◆ TASK OBJECTIVE ◆
Copy each line in the data that includes the word "script".

Rows from a dataset of clips and code:
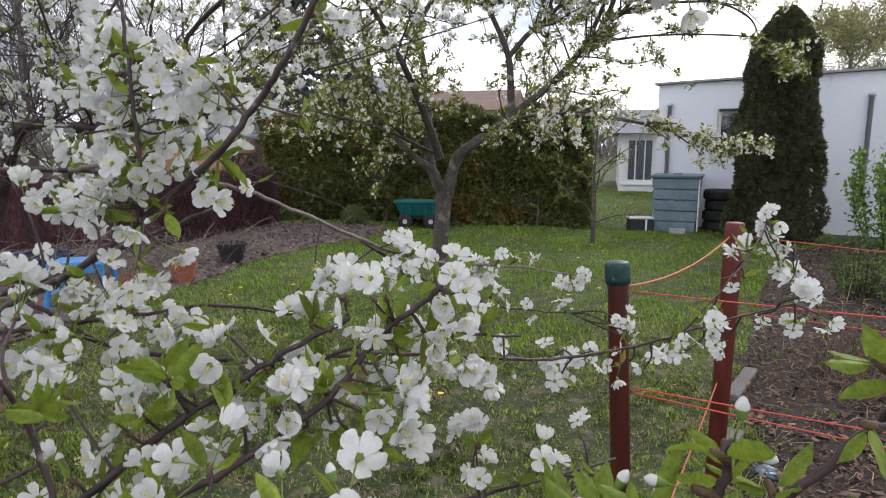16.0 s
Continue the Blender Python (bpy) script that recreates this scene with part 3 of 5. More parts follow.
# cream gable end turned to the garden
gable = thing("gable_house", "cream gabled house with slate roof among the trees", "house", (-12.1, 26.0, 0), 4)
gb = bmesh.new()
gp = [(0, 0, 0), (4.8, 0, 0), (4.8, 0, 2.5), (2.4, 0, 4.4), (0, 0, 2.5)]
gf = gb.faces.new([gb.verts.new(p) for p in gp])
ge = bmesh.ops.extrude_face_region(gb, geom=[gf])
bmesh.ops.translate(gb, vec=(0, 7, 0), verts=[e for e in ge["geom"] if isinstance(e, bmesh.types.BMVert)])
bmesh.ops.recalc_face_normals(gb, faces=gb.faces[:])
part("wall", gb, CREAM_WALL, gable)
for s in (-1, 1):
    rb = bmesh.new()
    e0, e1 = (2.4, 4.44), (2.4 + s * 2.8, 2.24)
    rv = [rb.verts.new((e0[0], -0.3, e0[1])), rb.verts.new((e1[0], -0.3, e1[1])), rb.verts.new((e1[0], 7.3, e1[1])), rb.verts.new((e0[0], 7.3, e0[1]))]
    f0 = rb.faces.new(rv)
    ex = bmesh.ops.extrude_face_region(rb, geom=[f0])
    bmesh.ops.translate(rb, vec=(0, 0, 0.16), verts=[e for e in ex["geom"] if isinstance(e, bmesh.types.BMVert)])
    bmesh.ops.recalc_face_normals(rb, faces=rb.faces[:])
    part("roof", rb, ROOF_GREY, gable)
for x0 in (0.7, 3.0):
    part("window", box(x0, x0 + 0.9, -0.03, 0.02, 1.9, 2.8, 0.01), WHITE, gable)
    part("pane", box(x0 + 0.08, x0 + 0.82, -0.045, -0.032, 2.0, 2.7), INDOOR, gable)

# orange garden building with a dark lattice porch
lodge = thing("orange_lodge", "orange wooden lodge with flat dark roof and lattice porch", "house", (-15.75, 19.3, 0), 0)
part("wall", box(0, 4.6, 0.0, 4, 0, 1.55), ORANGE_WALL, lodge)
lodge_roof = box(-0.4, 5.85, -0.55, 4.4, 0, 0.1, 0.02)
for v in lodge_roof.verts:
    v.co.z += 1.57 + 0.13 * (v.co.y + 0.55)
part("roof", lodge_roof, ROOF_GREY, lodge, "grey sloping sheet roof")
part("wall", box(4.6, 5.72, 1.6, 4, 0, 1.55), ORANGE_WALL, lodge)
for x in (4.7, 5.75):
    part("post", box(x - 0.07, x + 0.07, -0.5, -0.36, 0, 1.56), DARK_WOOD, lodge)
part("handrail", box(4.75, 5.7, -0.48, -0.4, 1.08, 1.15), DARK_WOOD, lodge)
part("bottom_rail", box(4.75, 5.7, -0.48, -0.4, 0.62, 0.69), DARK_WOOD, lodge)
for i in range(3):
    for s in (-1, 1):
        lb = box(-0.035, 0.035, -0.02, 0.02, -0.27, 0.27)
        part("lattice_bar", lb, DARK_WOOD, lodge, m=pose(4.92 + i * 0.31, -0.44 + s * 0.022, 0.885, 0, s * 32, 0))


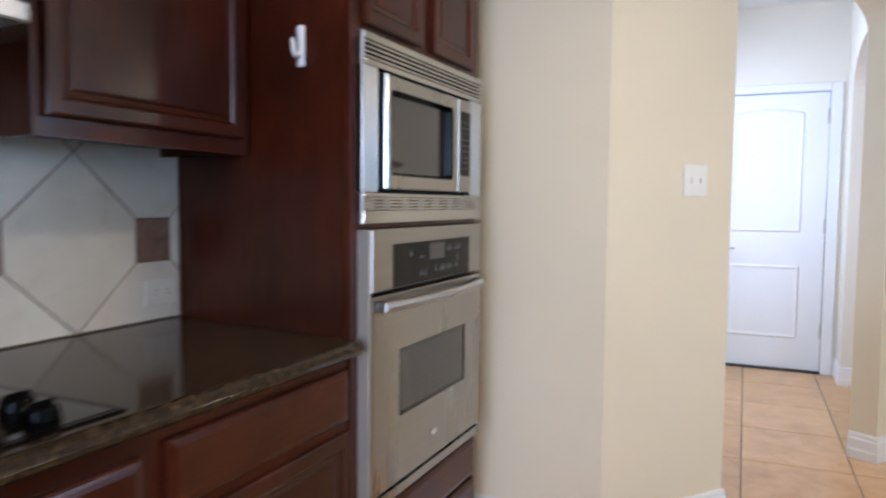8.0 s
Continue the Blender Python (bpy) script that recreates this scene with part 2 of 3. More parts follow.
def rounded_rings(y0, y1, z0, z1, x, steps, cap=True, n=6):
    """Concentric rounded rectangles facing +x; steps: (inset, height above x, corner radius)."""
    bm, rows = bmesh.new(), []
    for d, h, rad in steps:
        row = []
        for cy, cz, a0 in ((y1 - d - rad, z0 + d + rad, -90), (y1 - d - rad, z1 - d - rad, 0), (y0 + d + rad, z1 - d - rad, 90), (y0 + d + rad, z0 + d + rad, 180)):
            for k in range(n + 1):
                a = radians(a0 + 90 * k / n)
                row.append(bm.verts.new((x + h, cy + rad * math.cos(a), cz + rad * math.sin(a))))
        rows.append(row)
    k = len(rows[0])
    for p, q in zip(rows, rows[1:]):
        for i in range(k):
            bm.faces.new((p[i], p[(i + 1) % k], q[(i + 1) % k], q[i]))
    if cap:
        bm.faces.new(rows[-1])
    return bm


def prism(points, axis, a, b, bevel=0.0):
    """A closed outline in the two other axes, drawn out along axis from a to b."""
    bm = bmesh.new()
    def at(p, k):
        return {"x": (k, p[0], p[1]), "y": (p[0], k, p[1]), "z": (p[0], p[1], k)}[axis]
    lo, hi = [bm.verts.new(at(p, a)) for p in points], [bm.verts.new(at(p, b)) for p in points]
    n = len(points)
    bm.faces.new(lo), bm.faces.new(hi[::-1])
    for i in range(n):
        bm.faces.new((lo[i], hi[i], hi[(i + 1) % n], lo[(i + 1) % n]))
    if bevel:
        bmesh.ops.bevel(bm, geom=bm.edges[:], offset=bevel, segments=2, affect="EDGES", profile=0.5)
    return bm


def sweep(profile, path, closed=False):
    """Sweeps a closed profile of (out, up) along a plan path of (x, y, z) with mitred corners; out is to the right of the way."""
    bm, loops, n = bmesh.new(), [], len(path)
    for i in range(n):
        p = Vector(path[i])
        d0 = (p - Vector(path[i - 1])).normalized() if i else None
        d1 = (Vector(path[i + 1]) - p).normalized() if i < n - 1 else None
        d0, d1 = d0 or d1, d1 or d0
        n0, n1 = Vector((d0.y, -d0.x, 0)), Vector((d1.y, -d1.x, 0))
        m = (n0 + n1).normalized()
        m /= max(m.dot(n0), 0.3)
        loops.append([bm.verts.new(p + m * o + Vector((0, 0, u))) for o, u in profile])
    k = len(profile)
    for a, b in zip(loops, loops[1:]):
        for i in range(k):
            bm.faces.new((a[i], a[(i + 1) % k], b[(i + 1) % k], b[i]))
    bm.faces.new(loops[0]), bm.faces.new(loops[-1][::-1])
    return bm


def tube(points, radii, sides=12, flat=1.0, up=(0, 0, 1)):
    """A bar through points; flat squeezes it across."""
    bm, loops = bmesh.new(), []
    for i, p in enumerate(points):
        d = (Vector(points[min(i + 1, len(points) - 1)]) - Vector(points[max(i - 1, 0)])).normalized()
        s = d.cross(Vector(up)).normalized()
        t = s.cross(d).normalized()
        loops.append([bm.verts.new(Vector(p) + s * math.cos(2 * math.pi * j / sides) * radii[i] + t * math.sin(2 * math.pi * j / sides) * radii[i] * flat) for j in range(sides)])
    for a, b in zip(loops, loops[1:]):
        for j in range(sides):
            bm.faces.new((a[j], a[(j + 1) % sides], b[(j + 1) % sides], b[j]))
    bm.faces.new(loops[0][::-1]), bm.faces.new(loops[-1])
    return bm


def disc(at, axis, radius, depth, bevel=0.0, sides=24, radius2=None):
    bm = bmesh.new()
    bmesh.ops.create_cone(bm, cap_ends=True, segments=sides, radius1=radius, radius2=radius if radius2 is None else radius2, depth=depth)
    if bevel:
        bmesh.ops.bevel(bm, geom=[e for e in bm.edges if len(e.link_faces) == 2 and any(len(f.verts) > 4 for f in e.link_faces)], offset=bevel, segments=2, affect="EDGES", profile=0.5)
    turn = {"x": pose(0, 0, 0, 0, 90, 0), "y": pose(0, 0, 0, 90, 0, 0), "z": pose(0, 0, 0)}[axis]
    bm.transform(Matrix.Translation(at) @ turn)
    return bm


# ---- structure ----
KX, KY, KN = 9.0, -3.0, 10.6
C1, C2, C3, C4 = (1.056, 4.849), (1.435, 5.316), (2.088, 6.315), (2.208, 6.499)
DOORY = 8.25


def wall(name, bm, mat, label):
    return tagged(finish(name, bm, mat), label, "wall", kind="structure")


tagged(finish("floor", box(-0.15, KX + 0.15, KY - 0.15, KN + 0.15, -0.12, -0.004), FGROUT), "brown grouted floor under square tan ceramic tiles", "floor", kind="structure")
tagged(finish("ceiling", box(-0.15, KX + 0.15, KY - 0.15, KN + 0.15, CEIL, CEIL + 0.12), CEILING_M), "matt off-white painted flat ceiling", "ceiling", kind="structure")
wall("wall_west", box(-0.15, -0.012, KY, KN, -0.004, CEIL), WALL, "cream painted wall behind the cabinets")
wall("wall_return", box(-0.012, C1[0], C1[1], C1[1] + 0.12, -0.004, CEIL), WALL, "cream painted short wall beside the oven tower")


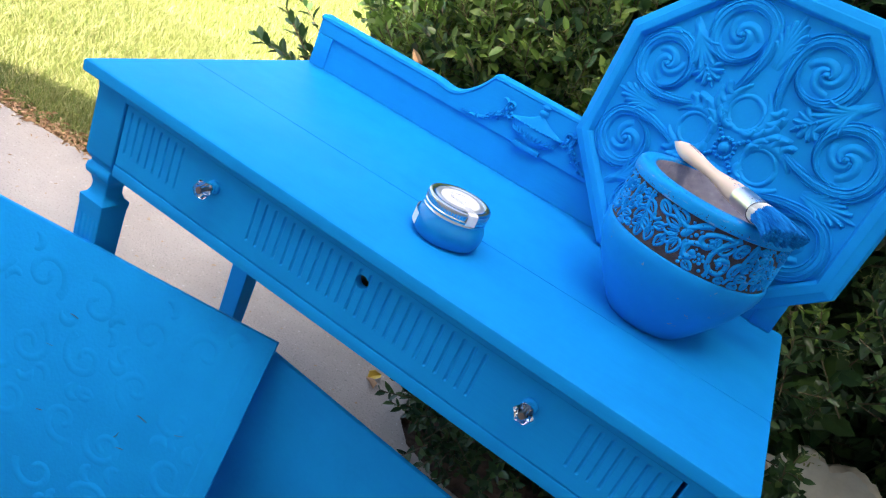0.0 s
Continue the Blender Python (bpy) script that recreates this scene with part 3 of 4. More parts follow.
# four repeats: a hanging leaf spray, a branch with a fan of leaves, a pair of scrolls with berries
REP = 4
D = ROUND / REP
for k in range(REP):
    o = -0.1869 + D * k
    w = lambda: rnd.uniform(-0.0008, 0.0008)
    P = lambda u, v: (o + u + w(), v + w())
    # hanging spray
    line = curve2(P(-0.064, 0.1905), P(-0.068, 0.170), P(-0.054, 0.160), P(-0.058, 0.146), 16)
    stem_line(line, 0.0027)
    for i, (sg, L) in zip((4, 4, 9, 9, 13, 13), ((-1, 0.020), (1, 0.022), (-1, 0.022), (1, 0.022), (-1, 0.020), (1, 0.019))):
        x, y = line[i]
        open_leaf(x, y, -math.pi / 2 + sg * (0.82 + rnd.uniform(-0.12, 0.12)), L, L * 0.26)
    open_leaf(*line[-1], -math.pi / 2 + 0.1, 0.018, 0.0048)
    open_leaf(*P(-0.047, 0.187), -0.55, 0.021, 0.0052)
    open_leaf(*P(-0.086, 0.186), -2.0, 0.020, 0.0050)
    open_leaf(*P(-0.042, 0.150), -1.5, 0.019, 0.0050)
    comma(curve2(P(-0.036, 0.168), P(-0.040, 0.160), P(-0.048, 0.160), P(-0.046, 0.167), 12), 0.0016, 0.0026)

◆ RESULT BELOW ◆
Continue the Blender Python (bpy) script that recreates this scene with part 3 of 5. More parts follow.
Continue the Blender Python (bpy) script that recreates this scene with part 2 of 3. More parts follow.
Continue the Blender Python (bpy) script that recreates this scene with part 3 of 4. More parts follow.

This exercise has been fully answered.